**WHAT THE TASK REQUIRES**
Both end lines count: copy exactly from the line that contains "what is given" to the line that contains "return 1 + round(t * FPS)", and only those lines.

— start SOURCE EXCERPT —

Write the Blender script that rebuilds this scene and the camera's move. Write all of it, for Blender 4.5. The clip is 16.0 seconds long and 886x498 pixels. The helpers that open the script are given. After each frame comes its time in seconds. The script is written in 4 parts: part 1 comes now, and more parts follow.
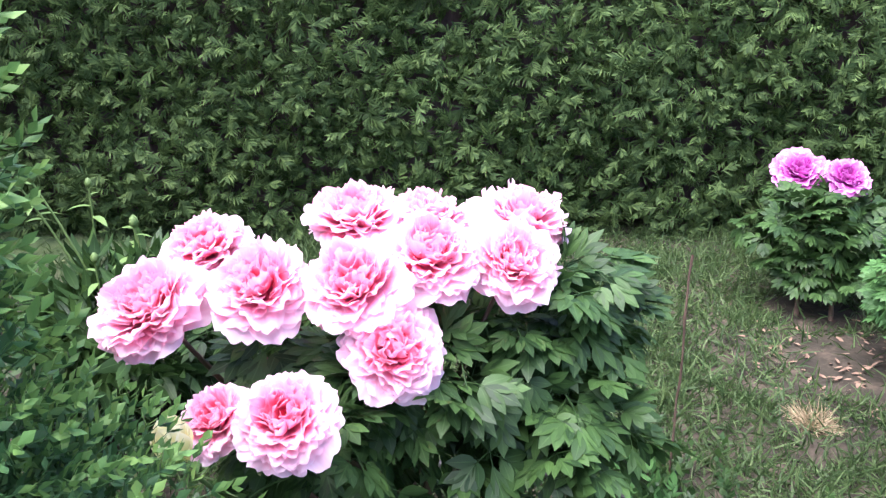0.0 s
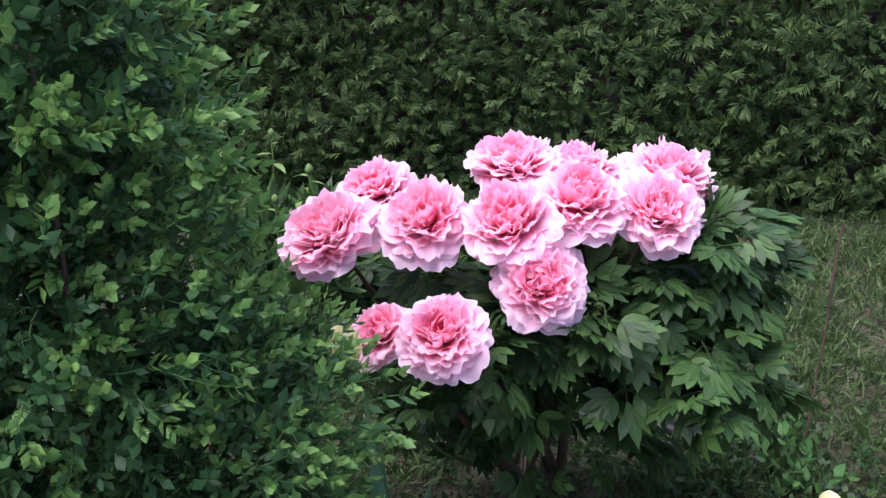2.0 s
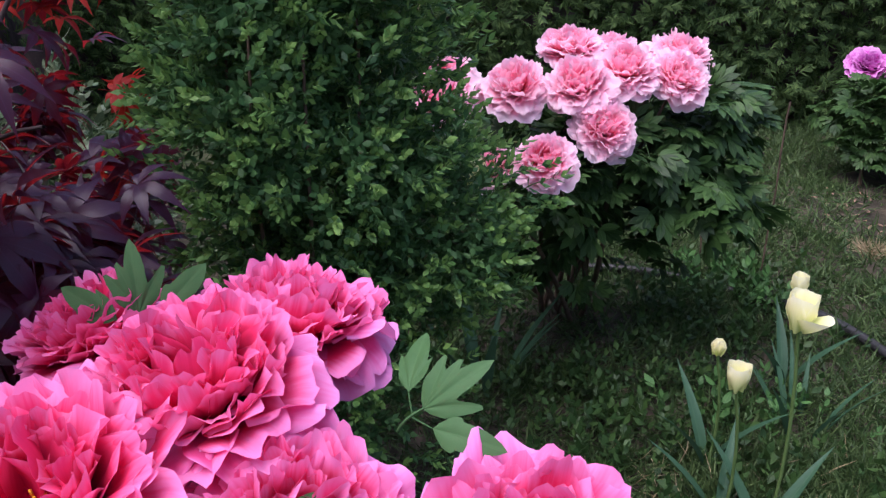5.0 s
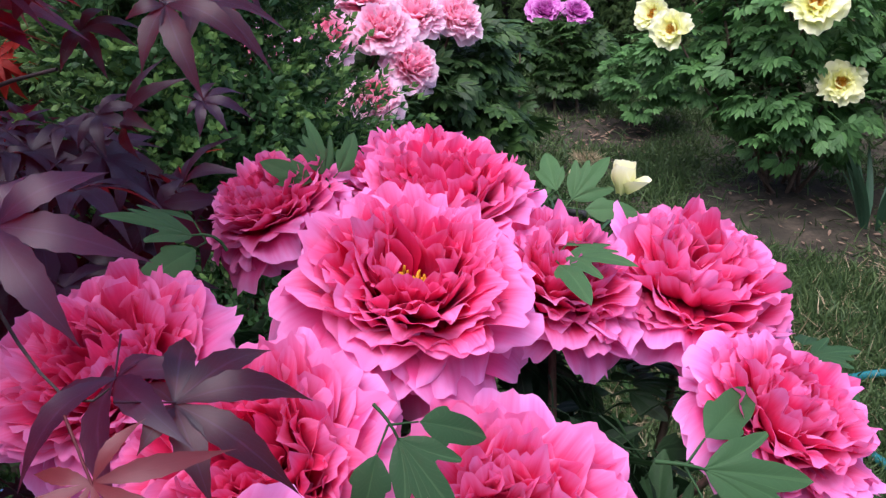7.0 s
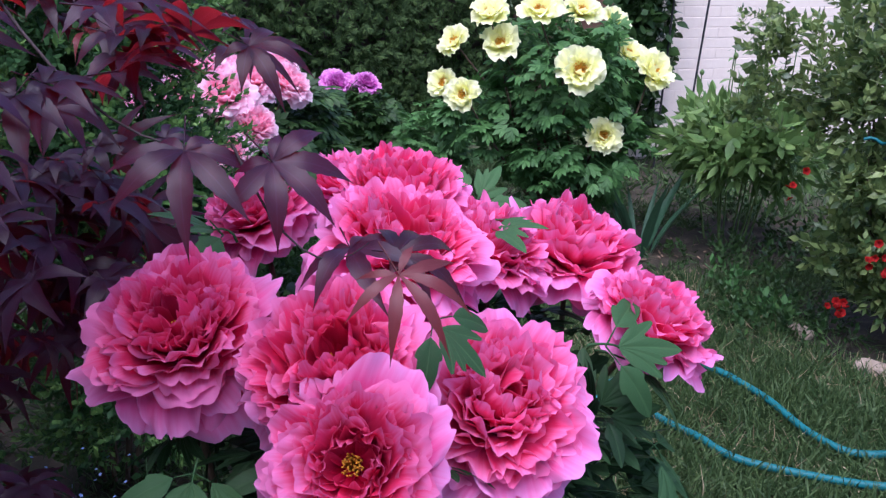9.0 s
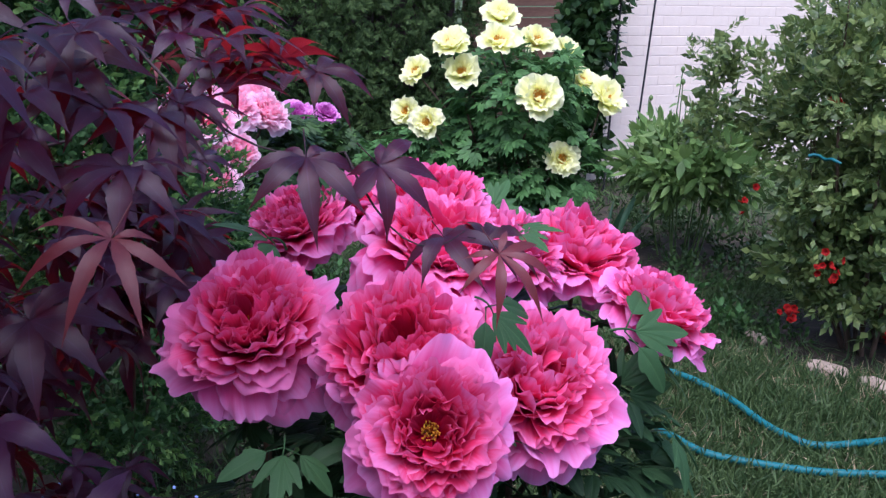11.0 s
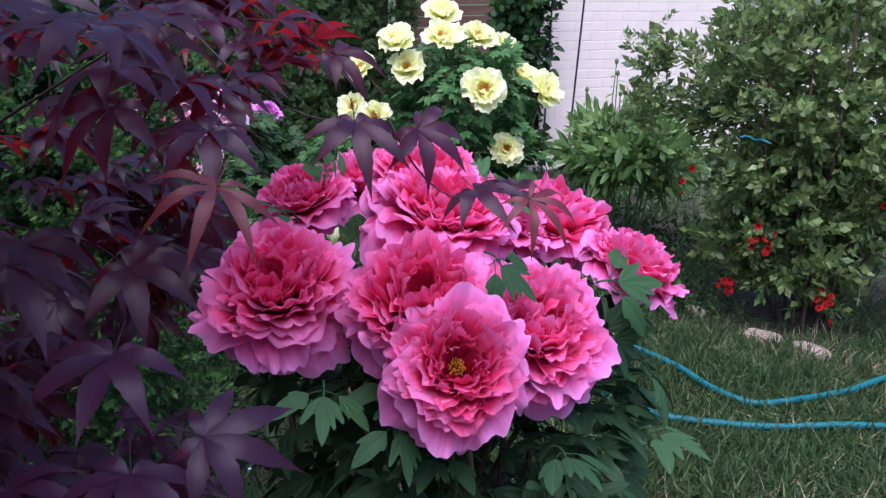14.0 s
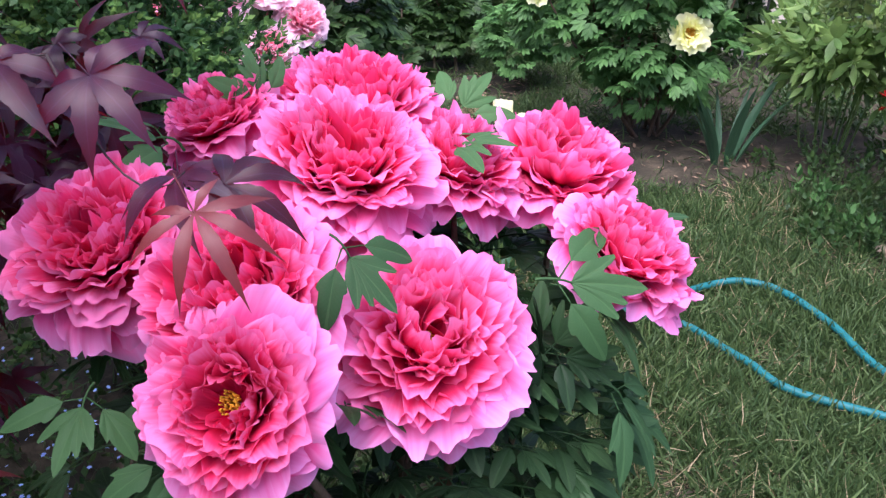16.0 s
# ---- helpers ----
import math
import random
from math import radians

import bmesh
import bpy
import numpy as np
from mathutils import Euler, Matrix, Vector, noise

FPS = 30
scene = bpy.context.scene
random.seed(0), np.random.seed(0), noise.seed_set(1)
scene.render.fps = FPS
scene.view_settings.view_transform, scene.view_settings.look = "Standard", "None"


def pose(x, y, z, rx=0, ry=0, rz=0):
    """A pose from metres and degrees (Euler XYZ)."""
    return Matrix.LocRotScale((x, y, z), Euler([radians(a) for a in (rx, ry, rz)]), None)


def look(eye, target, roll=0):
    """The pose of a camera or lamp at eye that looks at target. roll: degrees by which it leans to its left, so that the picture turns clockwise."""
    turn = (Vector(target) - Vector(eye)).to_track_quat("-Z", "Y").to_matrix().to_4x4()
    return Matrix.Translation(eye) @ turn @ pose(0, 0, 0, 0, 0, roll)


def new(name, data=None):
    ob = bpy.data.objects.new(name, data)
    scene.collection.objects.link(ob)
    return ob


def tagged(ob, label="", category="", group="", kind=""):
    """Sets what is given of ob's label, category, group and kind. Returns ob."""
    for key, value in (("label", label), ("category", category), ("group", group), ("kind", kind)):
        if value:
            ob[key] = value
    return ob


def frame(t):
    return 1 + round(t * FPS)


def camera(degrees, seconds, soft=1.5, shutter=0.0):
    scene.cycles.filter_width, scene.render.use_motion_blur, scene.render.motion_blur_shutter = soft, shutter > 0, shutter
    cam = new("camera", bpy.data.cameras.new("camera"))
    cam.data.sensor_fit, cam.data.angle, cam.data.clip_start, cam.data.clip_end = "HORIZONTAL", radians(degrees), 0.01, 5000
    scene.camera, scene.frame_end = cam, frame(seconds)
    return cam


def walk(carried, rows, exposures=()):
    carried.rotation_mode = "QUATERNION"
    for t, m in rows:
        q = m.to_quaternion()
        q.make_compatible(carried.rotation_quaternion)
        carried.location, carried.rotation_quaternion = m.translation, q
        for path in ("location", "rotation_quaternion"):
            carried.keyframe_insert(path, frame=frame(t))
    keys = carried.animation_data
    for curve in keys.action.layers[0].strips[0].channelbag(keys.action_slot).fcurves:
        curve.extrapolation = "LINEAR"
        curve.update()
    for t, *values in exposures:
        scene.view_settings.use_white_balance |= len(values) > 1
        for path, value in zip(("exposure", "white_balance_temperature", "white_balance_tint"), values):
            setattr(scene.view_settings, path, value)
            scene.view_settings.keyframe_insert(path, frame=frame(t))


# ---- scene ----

— end SOURCE EXCERPT —

**TASK RESPONSE**
    """Sets what is given of ob's label, category, group and kind. Returns ob."""
    for key, value in (("label", label), ("category", category), ("group", group), ("kind", kind)):
        if value:
            ob[key] = value
    return ob


def frame(t):
    return 1 + round(t * FPS)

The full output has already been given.